One of the better Enterprise episodes so far. Even though I'm still not a fan of the doctor. Compared to EMH from Voyager or Bashir from DS9, this doctor is quite boring and also very annoying. The strange grin, the way he emphasizes his words and especially those ugly shirts. Couldn't they give him a proper uniform? However, there is a ray of hope: While the other doctors simply ran blinking tech gadgets 10 cm over the skin and healed both flesh wounds and complete broken bones, this doctor at least applies ointments or the like and carries out actual treatments on the body.
First of all, to the criticism of many commentators: NO, this is not about genocide and the crew of the Enterprise is certainly not committing genocide! Genocide is the deliberate killing of large numbers of people of a particular nation or ethnic group. Intentionally, actively and with the aim of extinguishing these people. What the crew is doing here is simply not interfering with a normal biological process of development or degeneration of a species. Enterprise, Starfleet and later the United Federation of Planets are not the Salvation Army of the Galaxy. Their goal is not and never has been to help every species from the outside and, so to speak, to shape them and pave the way for them.
This episode is basically the starting point of the Prime Directive. The basic guidelines that we will encounter again and again in Star Trek.

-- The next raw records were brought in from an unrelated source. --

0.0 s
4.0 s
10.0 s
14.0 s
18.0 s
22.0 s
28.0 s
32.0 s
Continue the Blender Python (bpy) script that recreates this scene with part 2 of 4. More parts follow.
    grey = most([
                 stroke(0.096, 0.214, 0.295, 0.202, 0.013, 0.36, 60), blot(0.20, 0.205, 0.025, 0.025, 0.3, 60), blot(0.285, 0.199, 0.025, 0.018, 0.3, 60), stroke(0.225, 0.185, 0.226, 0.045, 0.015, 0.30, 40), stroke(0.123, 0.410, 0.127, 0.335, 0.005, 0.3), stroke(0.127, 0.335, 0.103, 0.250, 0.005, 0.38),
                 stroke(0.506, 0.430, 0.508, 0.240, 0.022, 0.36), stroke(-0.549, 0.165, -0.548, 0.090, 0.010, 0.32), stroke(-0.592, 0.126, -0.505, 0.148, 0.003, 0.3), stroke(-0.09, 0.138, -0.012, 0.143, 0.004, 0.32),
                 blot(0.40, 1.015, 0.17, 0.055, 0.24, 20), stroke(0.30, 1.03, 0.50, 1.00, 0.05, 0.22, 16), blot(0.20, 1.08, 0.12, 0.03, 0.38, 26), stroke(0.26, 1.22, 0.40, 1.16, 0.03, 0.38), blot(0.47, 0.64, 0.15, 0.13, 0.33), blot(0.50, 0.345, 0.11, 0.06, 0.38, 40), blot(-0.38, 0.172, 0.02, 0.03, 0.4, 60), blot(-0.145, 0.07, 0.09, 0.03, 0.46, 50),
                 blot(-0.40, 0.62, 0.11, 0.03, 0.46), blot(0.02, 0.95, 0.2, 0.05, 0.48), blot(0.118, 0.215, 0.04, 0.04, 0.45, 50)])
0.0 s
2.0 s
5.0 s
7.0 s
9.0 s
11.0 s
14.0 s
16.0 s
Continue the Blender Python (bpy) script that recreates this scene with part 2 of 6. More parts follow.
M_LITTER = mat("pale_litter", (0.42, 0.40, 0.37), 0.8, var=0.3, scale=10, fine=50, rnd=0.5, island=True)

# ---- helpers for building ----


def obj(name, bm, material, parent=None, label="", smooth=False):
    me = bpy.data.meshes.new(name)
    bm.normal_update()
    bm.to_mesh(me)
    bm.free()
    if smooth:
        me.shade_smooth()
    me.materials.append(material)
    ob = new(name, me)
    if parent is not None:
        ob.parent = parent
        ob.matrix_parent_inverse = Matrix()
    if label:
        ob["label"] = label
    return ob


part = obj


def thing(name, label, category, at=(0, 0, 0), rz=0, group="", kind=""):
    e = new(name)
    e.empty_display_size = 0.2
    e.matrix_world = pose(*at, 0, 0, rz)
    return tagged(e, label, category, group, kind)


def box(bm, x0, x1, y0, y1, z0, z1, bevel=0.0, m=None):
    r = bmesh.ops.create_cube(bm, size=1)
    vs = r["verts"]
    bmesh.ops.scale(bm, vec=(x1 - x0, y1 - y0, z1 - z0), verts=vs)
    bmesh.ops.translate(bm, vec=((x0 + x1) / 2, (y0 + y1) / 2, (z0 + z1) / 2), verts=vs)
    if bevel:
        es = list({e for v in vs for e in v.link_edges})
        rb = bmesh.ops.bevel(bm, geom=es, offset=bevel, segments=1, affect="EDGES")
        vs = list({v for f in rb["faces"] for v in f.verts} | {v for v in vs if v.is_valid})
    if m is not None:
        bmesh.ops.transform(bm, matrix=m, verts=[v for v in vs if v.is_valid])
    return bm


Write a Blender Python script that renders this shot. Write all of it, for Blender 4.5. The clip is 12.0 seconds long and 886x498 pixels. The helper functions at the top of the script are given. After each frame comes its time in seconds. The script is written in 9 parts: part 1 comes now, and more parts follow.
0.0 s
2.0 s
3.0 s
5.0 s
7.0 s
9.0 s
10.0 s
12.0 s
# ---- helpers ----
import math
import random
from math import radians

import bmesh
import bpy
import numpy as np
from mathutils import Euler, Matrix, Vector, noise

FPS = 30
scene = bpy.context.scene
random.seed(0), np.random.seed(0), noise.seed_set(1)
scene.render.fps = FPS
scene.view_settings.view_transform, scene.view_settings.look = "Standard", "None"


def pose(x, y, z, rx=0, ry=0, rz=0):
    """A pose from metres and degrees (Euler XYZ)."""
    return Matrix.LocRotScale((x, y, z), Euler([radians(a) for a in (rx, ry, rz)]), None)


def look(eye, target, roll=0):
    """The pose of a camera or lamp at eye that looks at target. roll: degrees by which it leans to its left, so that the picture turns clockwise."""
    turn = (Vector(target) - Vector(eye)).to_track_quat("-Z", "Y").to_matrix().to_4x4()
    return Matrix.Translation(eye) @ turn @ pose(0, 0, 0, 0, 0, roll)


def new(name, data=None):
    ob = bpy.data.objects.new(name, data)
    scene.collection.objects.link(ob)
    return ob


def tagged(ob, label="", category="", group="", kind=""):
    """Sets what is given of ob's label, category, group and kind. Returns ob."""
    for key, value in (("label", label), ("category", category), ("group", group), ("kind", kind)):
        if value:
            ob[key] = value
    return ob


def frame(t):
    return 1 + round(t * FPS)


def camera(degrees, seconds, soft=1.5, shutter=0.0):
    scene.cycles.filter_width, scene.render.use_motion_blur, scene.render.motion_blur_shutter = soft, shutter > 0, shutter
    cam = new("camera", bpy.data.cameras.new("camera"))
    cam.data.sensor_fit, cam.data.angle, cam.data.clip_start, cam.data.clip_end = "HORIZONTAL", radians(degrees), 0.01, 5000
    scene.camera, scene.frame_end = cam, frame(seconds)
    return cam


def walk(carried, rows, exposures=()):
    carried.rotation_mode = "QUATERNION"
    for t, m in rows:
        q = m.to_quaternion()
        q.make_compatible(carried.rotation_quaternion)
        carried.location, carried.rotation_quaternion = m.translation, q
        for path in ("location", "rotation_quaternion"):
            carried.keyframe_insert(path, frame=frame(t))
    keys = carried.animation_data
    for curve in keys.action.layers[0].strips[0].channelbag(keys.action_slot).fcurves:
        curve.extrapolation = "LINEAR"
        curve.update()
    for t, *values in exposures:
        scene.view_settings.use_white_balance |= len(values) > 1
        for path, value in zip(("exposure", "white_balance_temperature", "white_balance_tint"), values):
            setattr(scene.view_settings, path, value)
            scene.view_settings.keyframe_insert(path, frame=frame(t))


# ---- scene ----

If you don't approve of this episode, you should avoid Star Trek, because Star Trek is basically all about when and whether one civilization should interfere in the fortunes of another civilization. And Star Trek has always raised the warning finger that no good deed goes unpunished. The message has always been that a species, a culture, a civilization must develop itself and chart its own path into the future and must also make mistakes in order to learn and develop morally.